Track down every line below that holds "name" and copy it.

» **Listing**
Start

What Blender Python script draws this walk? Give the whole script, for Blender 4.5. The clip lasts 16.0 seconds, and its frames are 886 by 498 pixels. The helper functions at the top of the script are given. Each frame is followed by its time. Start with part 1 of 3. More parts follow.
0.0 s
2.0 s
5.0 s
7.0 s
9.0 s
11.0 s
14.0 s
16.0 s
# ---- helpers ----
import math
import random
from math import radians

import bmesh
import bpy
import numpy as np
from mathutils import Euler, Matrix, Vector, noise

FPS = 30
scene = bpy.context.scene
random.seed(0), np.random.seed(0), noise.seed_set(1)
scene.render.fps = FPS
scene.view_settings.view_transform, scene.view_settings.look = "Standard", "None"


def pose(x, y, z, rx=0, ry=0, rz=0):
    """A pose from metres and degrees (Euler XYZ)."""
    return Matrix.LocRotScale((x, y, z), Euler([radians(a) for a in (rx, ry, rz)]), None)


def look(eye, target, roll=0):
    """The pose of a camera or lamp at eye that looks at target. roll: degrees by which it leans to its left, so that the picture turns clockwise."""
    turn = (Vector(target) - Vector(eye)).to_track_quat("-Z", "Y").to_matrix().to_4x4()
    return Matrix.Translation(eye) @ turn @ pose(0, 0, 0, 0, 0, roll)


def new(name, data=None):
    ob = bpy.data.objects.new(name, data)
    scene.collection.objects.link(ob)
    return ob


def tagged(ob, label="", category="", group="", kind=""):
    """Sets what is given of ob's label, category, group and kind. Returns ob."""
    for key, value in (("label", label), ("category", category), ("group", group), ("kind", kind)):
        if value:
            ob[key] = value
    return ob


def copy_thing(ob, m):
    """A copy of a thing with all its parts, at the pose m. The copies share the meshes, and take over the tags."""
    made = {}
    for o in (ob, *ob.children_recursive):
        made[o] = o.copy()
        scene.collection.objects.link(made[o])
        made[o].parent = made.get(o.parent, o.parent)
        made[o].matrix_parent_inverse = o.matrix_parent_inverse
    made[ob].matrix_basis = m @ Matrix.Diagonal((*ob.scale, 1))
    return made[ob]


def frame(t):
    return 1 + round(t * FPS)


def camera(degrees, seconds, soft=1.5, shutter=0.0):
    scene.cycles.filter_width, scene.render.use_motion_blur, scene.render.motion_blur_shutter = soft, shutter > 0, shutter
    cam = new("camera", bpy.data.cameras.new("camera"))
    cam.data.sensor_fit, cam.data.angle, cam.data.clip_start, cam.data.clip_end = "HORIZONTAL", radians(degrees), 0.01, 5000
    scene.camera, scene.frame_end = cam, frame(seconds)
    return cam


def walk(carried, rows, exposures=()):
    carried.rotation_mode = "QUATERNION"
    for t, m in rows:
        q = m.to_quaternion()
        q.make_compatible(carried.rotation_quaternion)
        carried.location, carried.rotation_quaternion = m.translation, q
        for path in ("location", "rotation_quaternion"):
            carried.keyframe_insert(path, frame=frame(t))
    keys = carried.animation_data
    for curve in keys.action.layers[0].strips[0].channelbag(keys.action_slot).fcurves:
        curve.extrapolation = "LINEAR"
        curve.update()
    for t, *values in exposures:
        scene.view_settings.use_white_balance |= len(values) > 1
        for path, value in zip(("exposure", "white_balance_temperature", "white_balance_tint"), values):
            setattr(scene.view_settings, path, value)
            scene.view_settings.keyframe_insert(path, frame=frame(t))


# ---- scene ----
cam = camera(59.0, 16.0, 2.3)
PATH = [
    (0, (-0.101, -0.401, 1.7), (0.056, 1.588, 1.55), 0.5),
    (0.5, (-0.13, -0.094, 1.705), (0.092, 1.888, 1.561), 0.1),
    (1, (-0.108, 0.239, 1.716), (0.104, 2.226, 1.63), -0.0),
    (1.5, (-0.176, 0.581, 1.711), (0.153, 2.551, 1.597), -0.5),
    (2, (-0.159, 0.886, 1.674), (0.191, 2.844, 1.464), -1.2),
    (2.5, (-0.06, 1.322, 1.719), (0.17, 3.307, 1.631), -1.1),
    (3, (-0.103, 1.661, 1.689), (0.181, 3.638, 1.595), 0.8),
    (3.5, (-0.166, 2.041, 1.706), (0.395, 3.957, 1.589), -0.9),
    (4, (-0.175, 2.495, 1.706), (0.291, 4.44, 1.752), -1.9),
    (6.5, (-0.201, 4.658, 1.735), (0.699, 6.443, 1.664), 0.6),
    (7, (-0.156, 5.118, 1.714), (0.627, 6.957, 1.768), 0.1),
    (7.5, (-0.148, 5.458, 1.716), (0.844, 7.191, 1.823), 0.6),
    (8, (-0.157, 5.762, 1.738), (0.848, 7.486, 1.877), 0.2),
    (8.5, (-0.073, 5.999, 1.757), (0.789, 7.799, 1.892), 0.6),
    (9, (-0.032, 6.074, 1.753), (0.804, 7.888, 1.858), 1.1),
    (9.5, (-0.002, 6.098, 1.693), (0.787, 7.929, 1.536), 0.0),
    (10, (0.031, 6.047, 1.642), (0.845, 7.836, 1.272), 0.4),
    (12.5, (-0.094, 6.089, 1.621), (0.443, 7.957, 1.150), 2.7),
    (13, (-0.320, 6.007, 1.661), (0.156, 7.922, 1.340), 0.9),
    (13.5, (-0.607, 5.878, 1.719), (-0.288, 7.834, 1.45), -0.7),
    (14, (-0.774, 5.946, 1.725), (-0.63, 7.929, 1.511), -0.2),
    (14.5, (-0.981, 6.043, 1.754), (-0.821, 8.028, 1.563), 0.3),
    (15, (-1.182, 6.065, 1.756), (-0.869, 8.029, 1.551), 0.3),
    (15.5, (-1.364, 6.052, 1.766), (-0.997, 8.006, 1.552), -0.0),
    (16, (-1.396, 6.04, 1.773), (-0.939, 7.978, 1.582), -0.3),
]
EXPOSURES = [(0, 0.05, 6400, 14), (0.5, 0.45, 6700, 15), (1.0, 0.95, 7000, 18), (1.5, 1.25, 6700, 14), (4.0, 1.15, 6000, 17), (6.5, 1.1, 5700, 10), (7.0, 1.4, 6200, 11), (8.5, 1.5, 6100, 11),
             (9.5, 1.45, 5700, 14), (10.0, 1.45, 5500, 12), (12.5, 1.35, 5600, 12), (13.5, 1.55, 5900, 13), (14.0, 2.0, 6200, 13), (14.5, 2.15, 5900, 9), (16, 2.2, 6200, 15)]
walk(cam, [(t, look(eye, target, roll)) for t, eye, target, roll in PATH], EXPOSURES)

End
Start

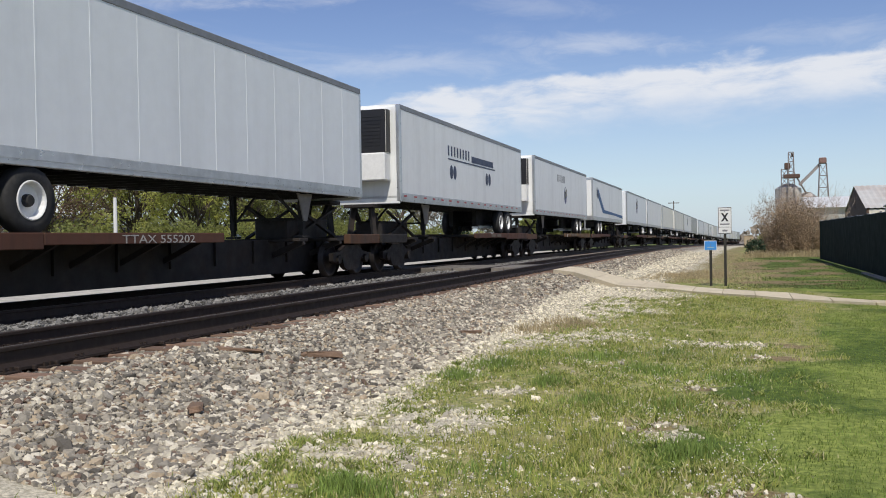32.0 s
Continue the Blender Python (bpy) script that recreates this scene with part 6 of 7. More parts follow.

End

» **Exercise answer**
def new(name, data=None):
    ob = bpy.data.objects.new(name, data)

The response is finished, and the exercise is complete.